I’m sure hand-chopped chunks of great-quality white chocolate would rock these cookies even harder, but I’ll admit I took the shortcut and used Trader Joe’s white chocolate chips. They contain cocoa butter, so they’re “real” white chocolate, and they taste good to me.

1 cup all-purpose flour
¾ teaspoon baking powder
½ teaspoon baking soda
¼ teaspoon table salt
14 tablespoons (1¾ sticks) unsalted butter, slightly softened
1 cup sugar
¼ cup packed light brown sugar
1 large egg
1 teaspoon vanilla extract
2½ cups old-fashioned rolled oats
6 ounces good-quality white chocolate bar, chopped (or non-artificial white chocolate chips)
½ teaspoon flaky sea salt (like Maldon or fleur de sel) for sprinkling on top

1. Preheat the oven to 350 degrees.

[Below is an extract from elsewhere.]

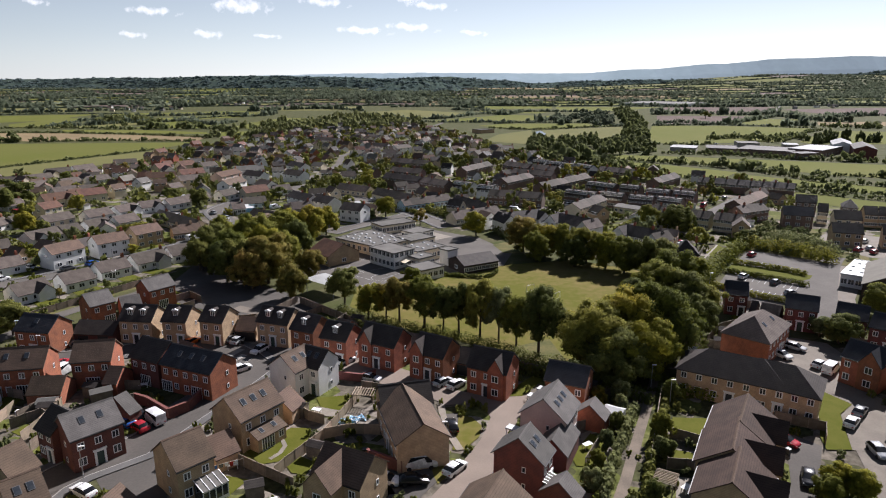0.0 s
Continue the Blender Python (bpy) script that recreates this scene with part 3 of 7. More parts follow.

Line your baking sheets with parchment paper or Silpat. Whisk the flour, baking powder, baking soda, and table salt in a medium bowl.

2. Beat the butter and sugars until light and fluffy. Scrape down the bowl with a rubber spatula, then add the egg and vanilla and beat until incorporated. Scrape down the bowl again. Add the flour mixture gradually and mix until just incorporated and smooth. Gradually add the oats and white chocolate and mix until well incorporated.

3. Divide the dough into 24 equal portions, each about 2 tablespoons. Roll between your palms into balls, then place on lined baking sheets about 2½ inches apart. Using fingertips, gently press down each ball to about a ¾-inch thickness.

4. Sprinkle a few flakes of sea salt on each cookie.

5. Bake until cookies are deep golden brown, about 13 to 16 minutes, rotating baking sheet halfway through. Transfer to wire rack to cool.